Wednesday, July 08, 2020

Bad Blood


Memorial Day starts with cool air and gray skies. The sun is trying but not having much luck and there’s still a little leftover rain in the trees. It brings back a fuzzy memory of my grandmother and I driving to the cemetery to put flowers on my grandfather’s grave. All I really remember is that it was a long, quiet drive – he was buried in Northborough, a considerable distance from Boston but I never knew why. She is in Cambridge, at Mount Auburn Cemetery, my mother is buried in a small New Hampshire town and my daddy’s grave is in Nova Scotia, near where he was born and raised. It seems even in death, the family is fractured and disconnected.

All families, so it is said, are dysfunctional in their own way. In my house, we were, at best, five people who lived under one roof but had only the barest of interactions. We did not share our lives except in the most superficial and accidental manner. Except for anger, any display of emotion was non-existent. We didn’t touch, didn’t talk, didn’t meet except for meals which were far too often a painfully tense prelude to open warfare. Except for church on Christmas and Easter, we didn’t to anything as a family - no vacations, no picnics, no birthday parties, no weddings or funerals, no shopping excursions, no school projects or movies or family nights. My daddy worked, my mother drank, my brothers kept to themselves and I hid out at the library.
Temporary and always changing alliances formed and reformed but they had no depth and were invariably based on no more than self interest. When I discovered that not all families were like ours, that some genuinely seemed to love and enjoy each other and spend time together, it was a shock. Those families talked to each other, cared about each other, got mad at one another and worked it out. Those families knew each other. They could make one another cry with a particularly well considered Christmas gift. To my mind, it was dreadfully foreign behavior.

The other thing we did exceptionally well was keep up secrets and appearances. We didn’t talk about my ogre of a grandfather’s temper or my mother’s drinking or my daddy’s long term ladyfriend. We never mentioned my mother’s illegitimate half sister (I was in my 20’s before I even learned of her) or my grandfather’s alcoholism or my brother’s pathological side. It felt as if we didn’t care enough to even be dysfunctional. When I look back now, I think we were closer to being a boarding house than a family.

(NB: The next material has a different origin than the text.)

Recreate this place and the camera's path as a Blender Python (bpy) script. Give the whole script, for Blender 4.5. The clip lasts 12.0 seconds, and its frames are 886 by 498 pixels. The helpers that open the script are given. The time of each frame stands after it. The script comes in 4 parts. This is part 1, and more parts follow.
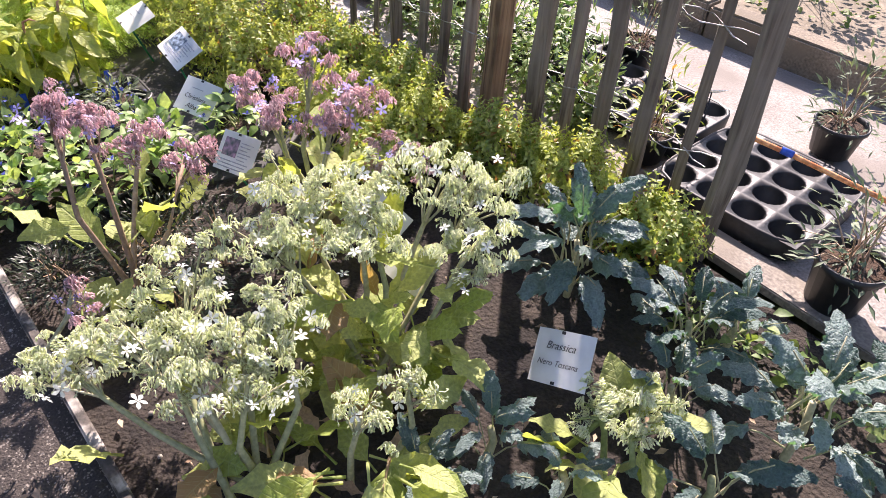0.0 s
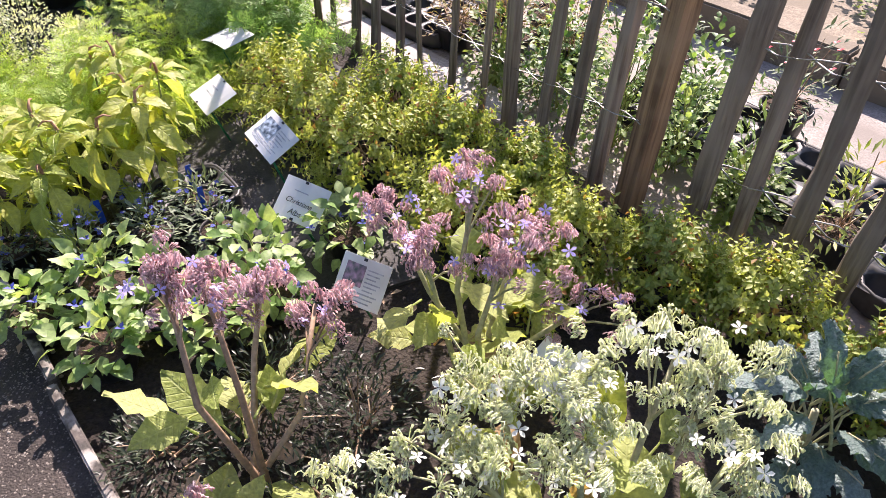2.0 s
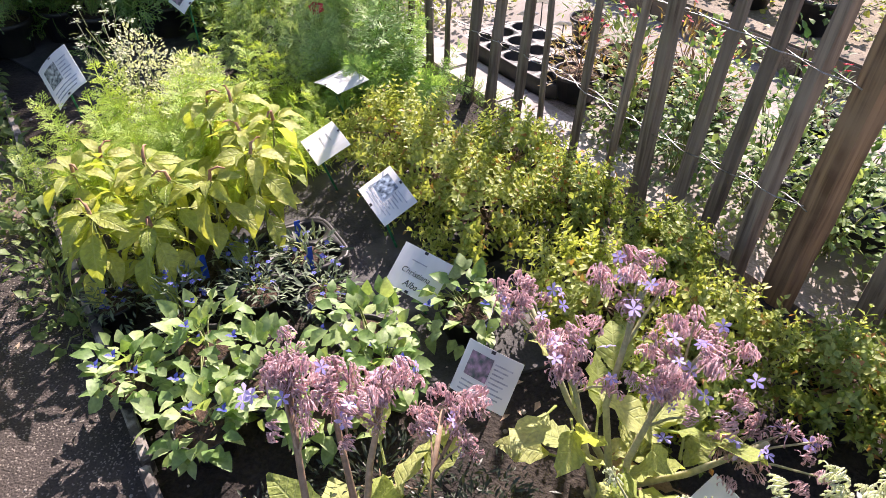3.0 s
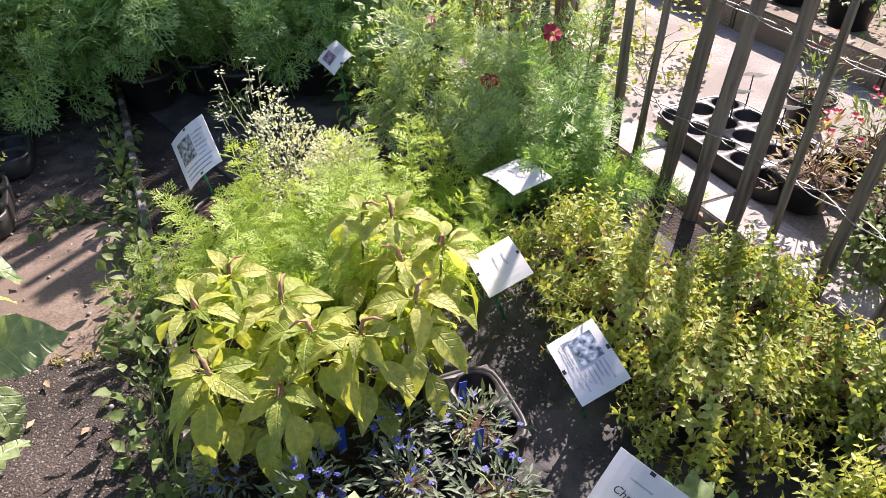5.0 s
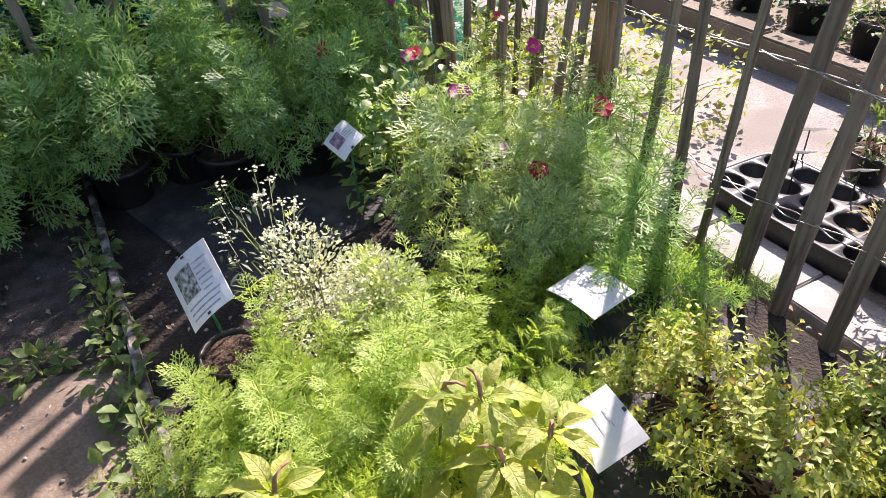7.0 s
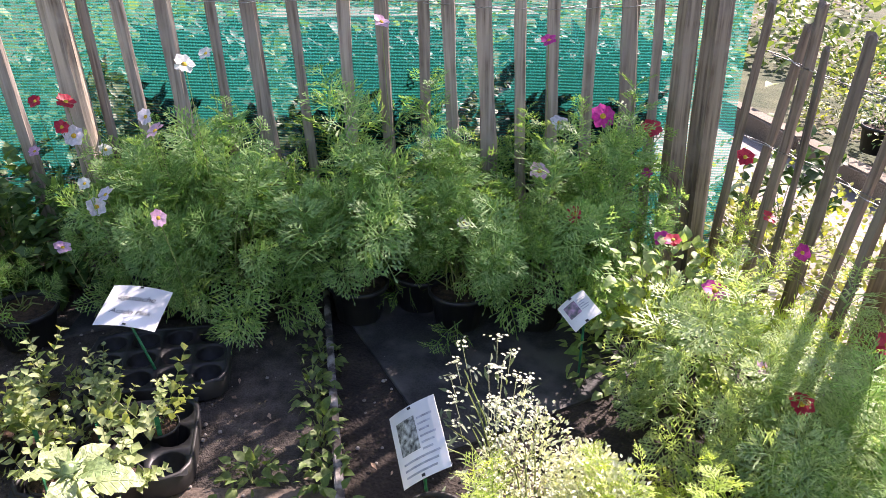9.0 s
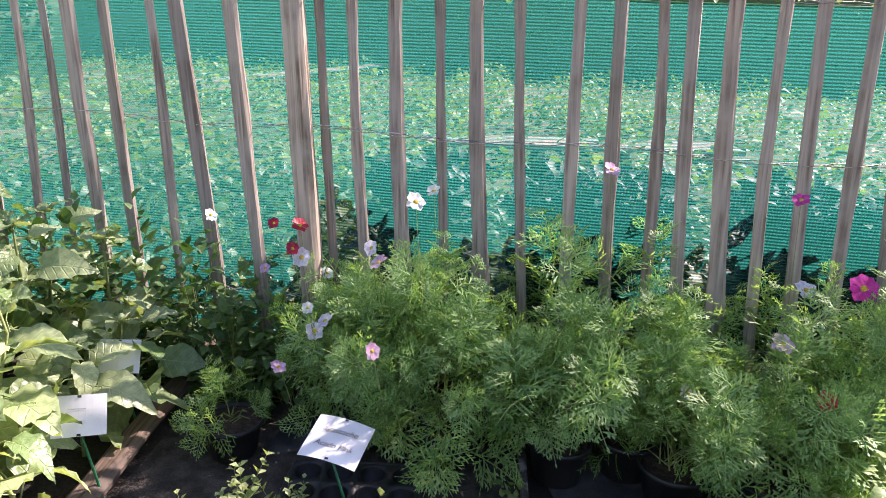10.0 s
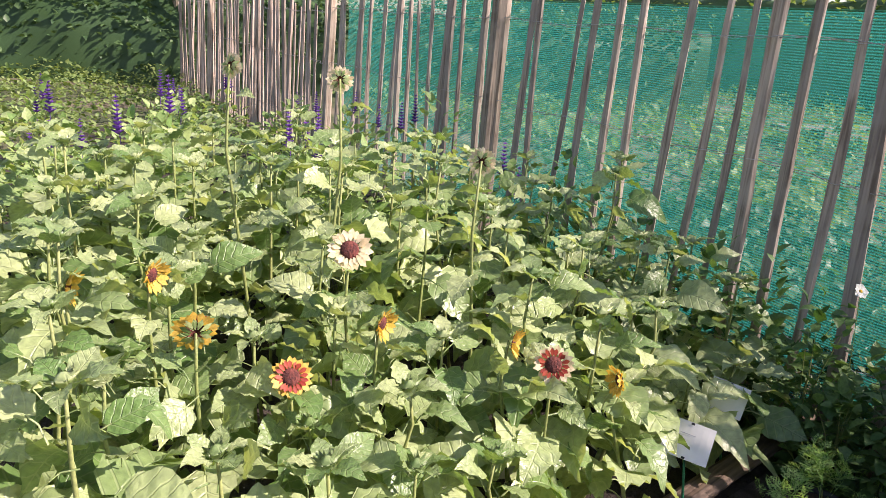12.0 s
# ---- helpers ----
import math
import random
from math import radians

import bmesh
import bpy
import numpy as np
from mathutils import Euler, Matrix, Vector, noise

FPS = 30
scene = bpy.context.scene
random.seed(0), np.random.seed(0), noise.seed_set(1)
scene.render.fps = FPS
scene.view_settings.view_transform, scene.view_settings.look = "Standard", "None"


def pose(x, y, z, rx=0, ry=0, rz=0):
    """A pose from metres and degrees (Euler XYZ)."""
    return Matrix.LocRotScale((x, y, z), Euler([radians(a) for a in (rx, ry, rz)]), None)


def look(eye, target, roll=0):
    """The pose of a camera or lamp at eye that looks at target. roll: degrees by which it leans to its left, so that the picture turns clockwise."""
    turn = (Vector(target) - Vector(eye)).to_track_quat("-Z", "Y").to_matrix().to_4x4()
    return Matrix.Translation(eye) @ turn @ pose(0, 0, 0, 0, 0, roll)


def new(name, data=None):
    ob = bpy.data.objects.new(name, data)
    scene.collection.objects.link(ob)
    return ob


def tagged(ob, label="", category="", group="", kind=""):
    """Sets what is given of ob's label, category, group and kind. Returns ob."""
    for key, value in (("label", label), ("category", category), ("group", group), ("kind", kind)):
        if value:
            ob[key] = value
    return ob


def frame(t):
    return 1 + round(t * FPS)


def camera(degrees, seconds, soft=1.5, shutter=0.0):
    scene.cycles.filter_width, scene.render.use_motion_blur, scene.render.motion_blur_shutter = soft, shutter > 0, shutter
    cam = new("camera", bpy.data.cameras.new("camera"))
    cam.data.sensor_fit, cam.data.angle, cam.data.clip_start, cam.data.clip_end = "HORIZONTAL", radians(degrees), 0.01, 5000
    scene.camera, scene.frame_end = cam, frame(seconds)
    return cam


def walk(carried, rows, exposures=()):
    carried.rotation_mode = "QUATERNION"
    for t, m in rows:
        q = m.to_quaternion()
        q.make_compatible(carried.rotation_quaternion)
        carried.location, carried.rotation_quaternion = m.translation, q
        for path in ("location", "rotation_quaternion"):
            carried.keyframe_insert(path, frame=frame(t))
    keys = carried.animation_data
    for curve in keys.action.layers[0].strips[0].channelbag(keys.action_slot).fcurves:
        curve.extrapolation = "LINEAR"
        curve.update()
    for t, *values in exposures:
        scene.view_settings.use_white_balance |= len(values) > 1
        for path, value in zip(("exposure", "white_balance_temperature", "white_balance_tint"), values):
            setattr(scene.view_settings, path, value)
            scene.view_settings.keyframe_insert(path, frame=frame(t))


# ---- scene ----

Adulthood and leaving home didn’t improve things. We carried the indifference with us and became acquaintances with nothing in common. Leading separate lives had become ingrained.
When the inevitable split happened and the estrangement became permanent, I had no sense of loss. I still don’t. You can’t grieve for something you never had.

Still, idle curiosity sometimes stirs inside me. I don’t know how, when or where my parents met. I don’t know if they courted, where they were married, who was there. I have no idea how he supported her or if she ever worked. I know they were both in the military because I’ve seen pictures of them in uniforms but I don’t know how they came to be in Springfield, where I was born, or later to Waltham and finally to Arlington. At some point, my daddy went to work for my grandfather and there he stayed but how that came to pass I don’t know either.

In the end, I don’t suppose it matters much. It all wound up in hurt feelings and bad blood and there it stays. All families – so it is said often and rightly, I think – are dysfunctional in their own way. We love our families or we survive them.